_Your objective_:
Transcribe the whole listing without a single picture.

□ □ □ □ □

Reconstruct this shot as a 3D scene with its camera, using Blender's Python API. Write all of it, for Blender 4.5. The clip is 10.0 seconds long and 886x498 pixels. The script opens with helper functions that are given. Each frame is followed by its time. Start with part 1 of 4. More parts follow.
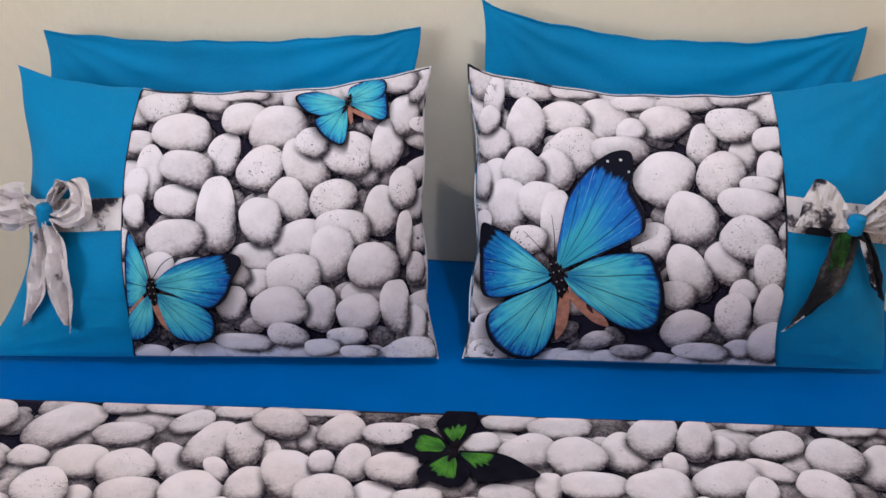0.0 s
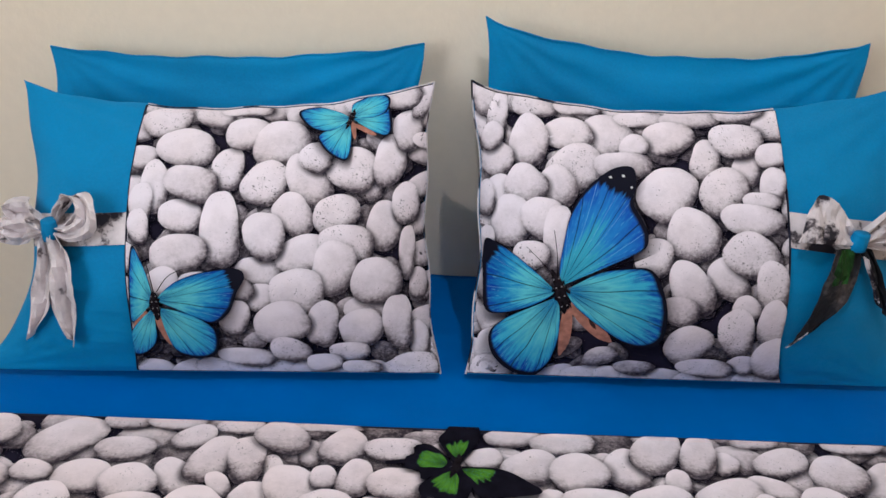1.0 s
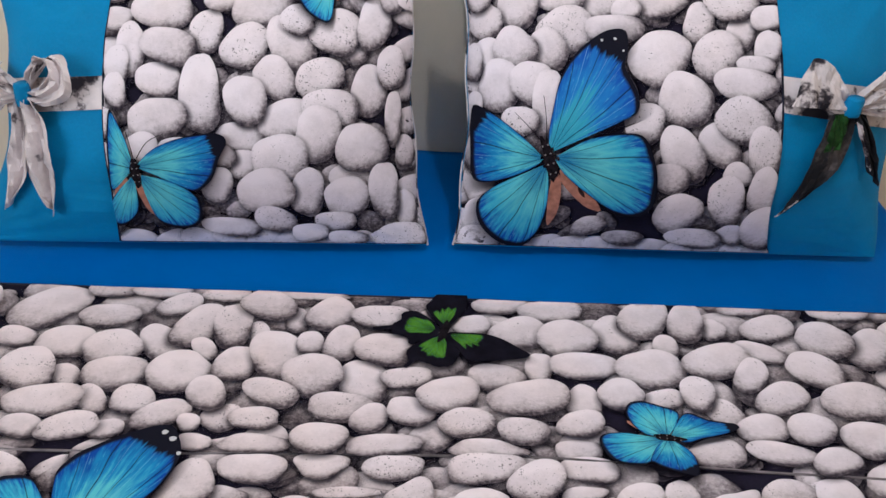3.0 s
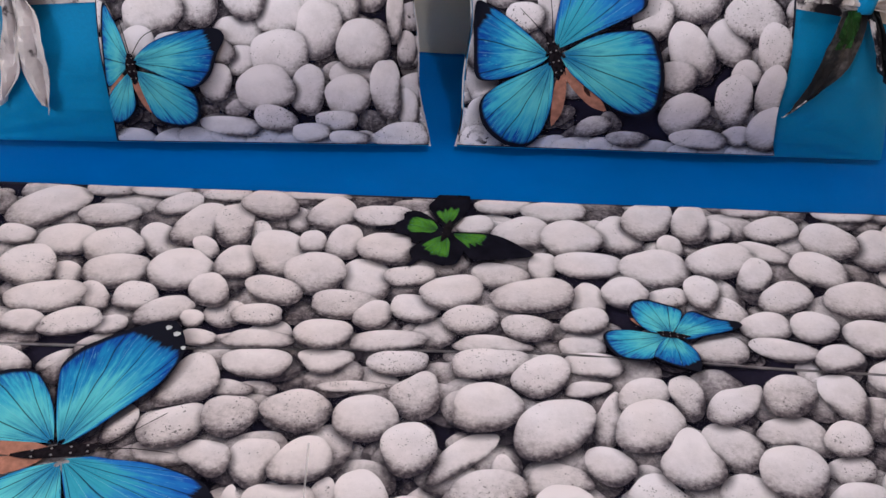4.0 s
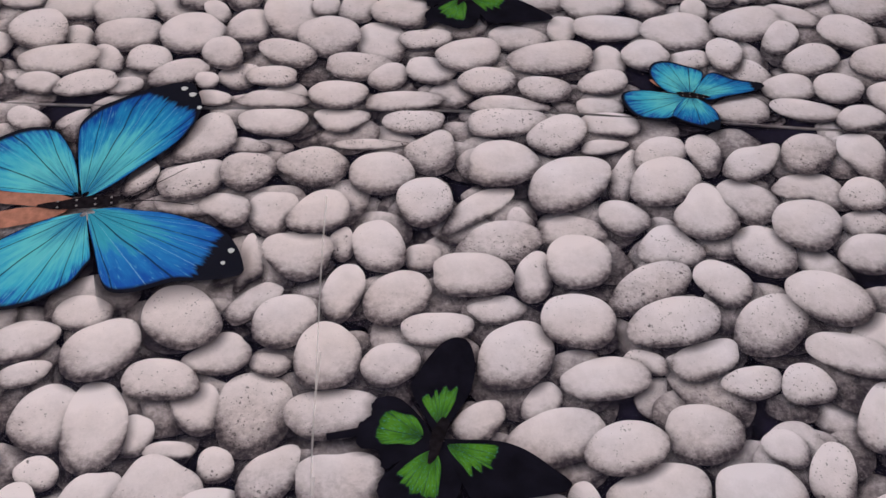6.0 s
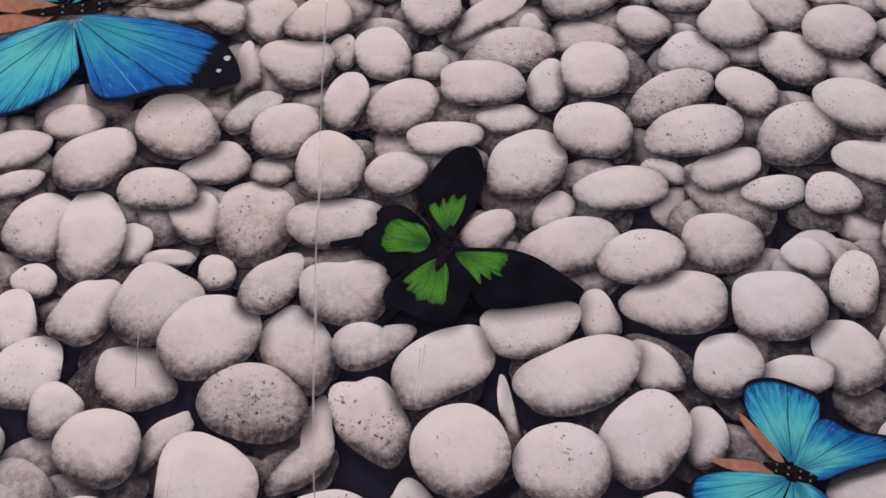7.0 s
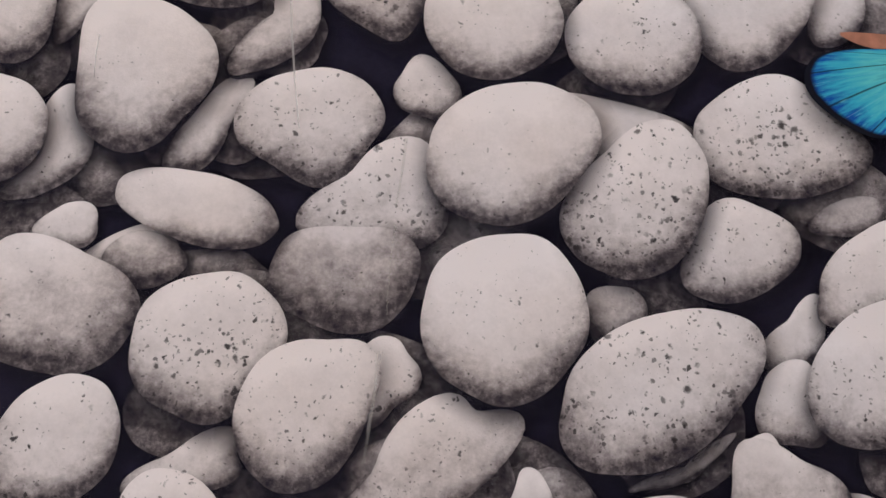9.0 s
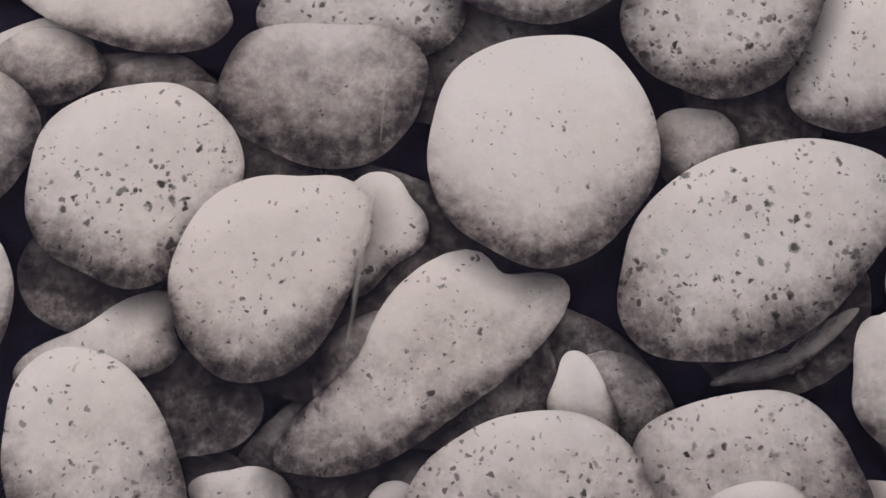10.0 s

□ □ □ □ □

_Result of this task_:
Reconstruct this shot as a 3D scene with its camera, using Blender's Python API. Write all of it, for Blender 4.5. The clip is 10.0 seconds long and 886x498 pixels. The script opens with helper functions that are given. Each frame is followed by its time. Start with part 1 of 4. More parts follow.
0.0 s
1.0 s
3.0 s
4.0 s
6.0 s
7.0 s
9.0 s
10.0 s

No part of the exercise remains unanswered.